Understanding too where your responsibility starts and ends — and turning up for your part.

It’s very different to the sort of debased money-love we see all around us (and also lurking somewhere within).

  • Money lust: seeing it as something to be passionately pursued and conquered.
  • Money craving: mindlessly hungering after it without understanding why.
  • Money yearning: believing it’s all we need to live happily ever after.
  • Money addiction: accumulating it as a displacement rather than confronting a deeper lack.
  • Money attachment: a willingness to sacrifice people or values to acquire it.

Like its close companion time, money can be spent wisely or wastefully, used for good or for ill. It’s not the neutral coins and papers that lead some people to venerate it as an end in itself and others to denounce it as the root of all evil.

Money & Wealth

“His family is sooooo rich,” said a fourteen-year-old boy I know, about another boy he had met that day. “His dad drives a BMW, and they have three other cars, and their house is huge, and they have another house in Italy with a huge swimming pool and he has an iMac and an iPad and an iPhone…” His words were tripping over themselves with excitement.

It’s not just teenage boys who get excited about such matters.

Ours is a consumerist society, which means that most of us spend most of our time, energy and, yes, money on making money and buying things and experiences.“Social comparison – keeping up with the Joneses – expands the demand for successful products and facilitates mass production, making once luxury goods accessible to the many,” says marketing guru Ernest Dichter, in The Strategy of Desire.

“This cornucopia of material goods and its role in the continual reinvention of the self distinguishes a consumer society from its predecessors.”

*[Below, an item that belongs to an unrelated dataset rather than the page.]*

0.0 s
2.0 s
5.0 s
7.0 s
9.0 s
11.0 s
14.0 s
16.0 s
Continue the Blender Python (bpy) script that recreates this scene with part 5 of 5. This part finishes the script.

Unlike the tribal or conquering or moralistic societies that preceded ours, contemporary communities have no defined creative or spiritual centers, places to worship the great mysteries of life. We break away from our ancestors but are left without guidance around conscious creation and particularly where that pertains to money.

Many of us are very lost.

We’ve worked hard to do what our families, schools, workplaces and society ask of us, but have wound up disillusioned when the implicit promise made to us has not come true.

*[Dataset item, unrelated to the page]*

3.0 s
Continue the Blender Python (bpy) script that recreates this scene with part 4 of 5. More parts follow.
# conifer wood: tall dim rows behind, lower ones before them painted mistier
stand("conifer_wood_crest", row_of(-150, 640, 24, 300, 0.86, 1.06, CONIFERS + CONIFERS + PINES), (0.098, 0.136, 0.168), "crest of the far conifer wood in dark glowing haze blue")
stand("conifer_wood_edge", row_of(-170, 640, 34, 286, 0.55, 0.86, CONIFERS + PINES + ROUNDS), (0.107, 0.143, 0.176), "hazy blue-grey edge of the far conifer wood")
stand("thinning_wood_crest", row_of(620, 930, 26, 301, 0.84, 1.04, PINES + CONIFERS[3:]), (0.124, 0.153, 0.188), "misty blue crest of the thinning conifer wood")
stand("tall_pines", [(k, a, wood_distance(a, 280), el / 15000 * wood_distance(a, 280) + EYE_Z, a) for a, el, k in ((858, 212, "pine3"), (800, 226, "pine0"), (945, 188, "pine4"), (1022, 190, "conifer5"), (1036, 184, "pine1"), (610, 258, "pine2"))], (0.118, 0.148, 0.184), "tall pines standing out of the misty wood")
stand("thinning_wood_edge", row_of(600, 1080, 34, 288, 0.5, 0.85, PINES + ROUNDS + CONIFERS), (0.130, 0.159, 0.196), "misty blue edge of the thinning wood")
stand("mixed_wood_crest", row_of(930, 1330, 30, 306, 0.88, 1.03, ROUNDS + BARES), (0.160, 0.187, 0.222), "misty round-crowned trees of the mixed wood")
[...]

We haven’t managed to acquire as much as we want. Or we have and it hasn’t delivered. We still feel unsatisfied. Our needs and wants are taken care but true wealth is as elusive as ever.

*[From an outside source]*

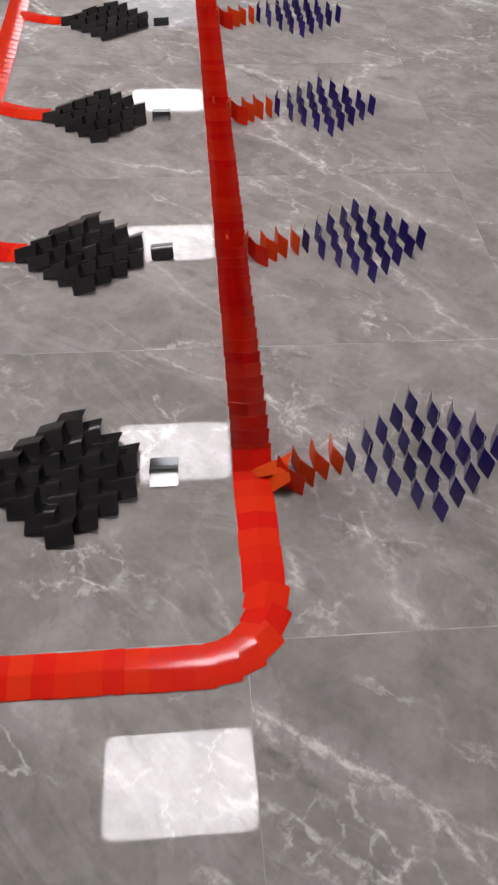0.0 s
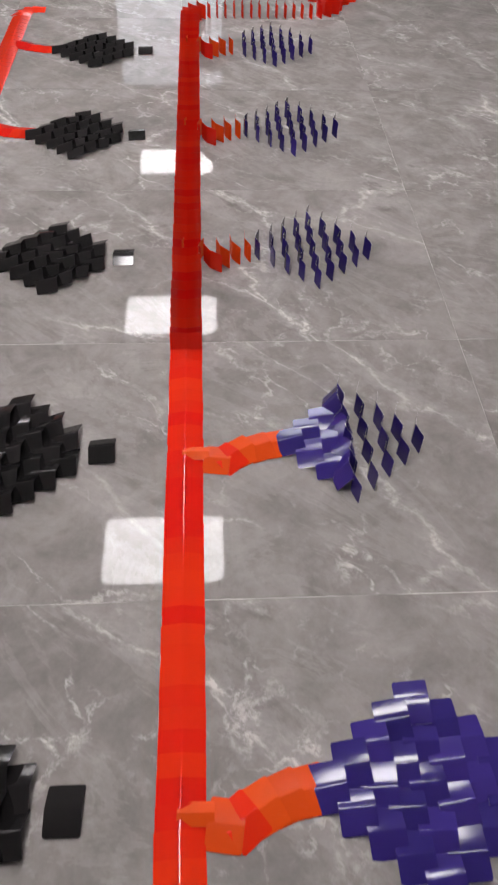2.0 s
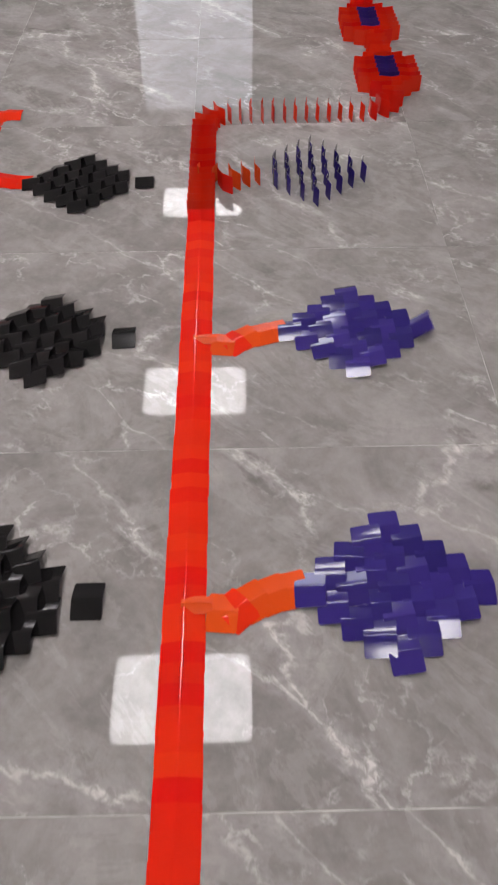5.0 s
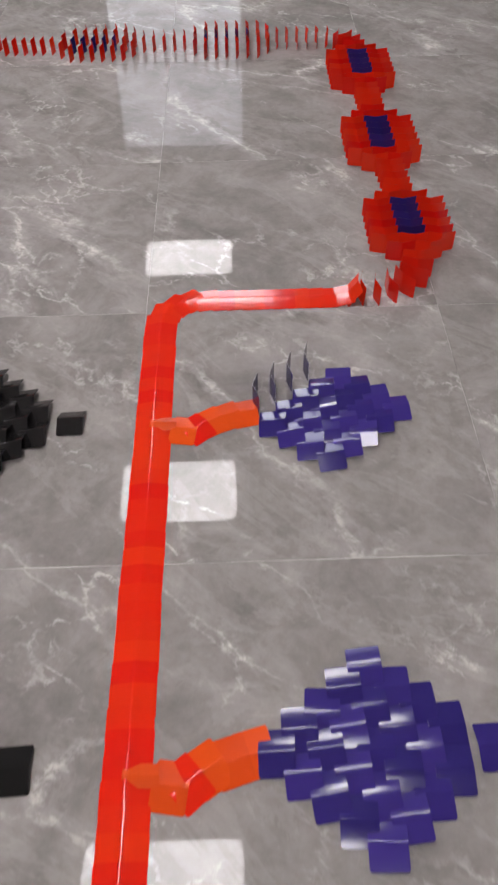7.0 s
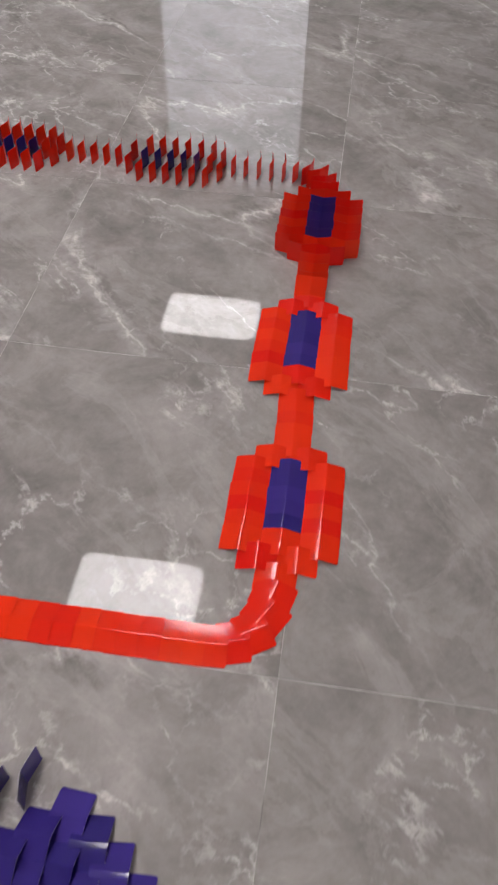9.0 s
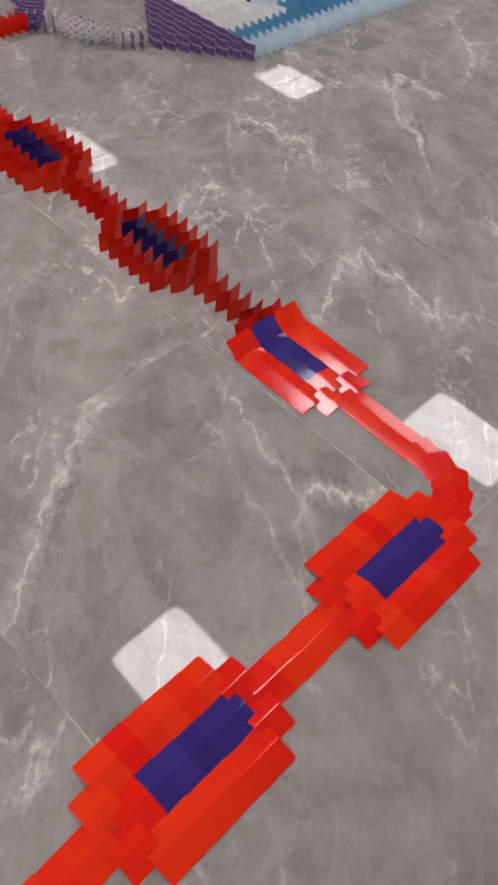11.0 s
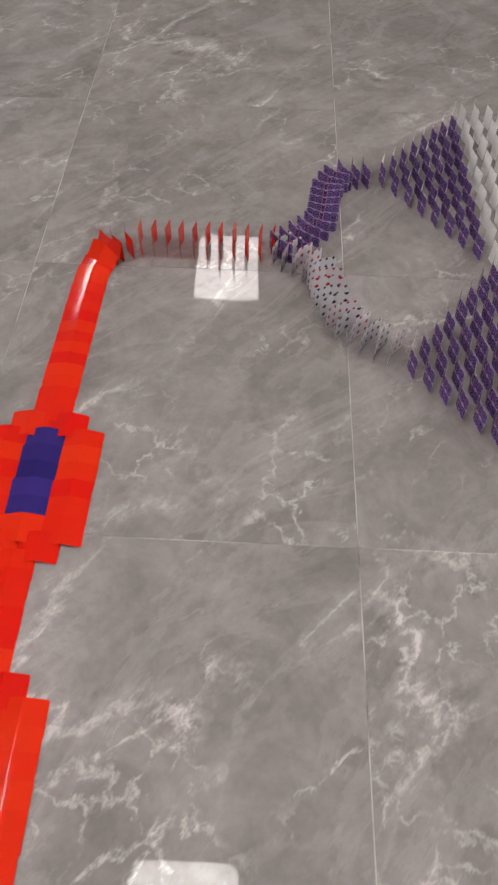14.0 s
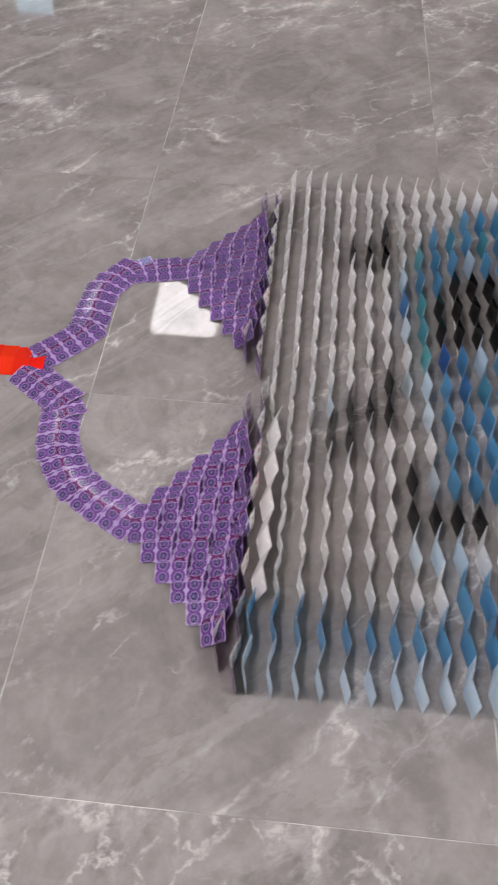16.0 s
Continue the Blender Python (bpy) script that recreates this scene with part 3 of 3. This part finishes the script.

This is okay, is a part of our evolution towards a more creativist, and ultimately a more enlightened, perspective and society. But it can be painful to experience.

And is utterly understandable.

It can be easy to mock materialism but goods are called goods for a reason – they are not only essential for our material welfare – food, shelter, protection and security – but also our emotional and psychological welfare.

Their role in our lives goes way beyond their function. We can become attached to certain possessions — homes, cars, books, clothes, CDs, photographs, computers, phones — and come to think of them as part of our extended self. “Hollow hands clasp ludicrous possessions because they are links in the chain of life,” says Dichter.

Possessions can offer a sanctuary for our most treasured memories and feelings. Some such attachments may be fleeting, burning with momentary novelty but extinguished as suddenly when something else attracts our attention. Others can last a lifetime.

And perhaps it should not surprise us that some people feel they never have enough. For most of humankind’s existence on earth, survival has been deeply precarious. Saving, accumulating, hoarding and stockpiling were the activities that kept our species alive through long winters without food, and allowed human communities to congregate in ways that protected them from the worst onslaughts of the wild beasts and climate.

We have reached a point in human development, however, when such behavior is no longer appropriate.

A World of Plenty

Millions of us are behaving in a world of plenty as if still deprived and the irony is: all this unnecessary accumulation is where the threat to human survival now lies. Today, we are not only maiming and killing and exploiting other humans, as the accumulation drive always has, but maiming the very planet that sustains our existence.

Even if our teenage boy grows up to be a money-driven stockbroker sub-contracting out the gaining and maintaining of non-financial wealth – of love, beauty, comfort, care and creativity – to his wife, he will know deep down that there’s more to life than financial accumulation.

But he might well ask: If wealth is the thing, then why does everyone keep banging on about the money?

Wealth & Money

Almost everybody who does the “You and Your Money” exercise answers yes to the final question: Do you want to be wealthy?

When asked to define what they mean by wealth, though, the answers become less emphatic, more ambiguous, sometimes downright muddled.

“Wealth is being able to have what you want, when you want it,” said one course attendee recently.

“Wealth is never having to worry,” said another.

“It’s knowing you’ll always have enough,” said a third. “And,” she added, on reflection, “a bit left over.”

“It’s comfort.”

“No, it’s luxury.”

“It’s being able to have fun with money instead of fretting over it.”

And so on. But each answer seemed to beg another question. How much is enough? How big is that leftover “bit”? What does real comfort or luxury look like?

What about those things – the best things in life, we’re told – that come free, that seem to have nothing to do with money?

And what about people who have everything they need and want, yet still worry? Those whose money amounts to millions but who still are driven to accumulate more: Are they wealthy?

Or is true wealth more than money? And if yes, what is this more?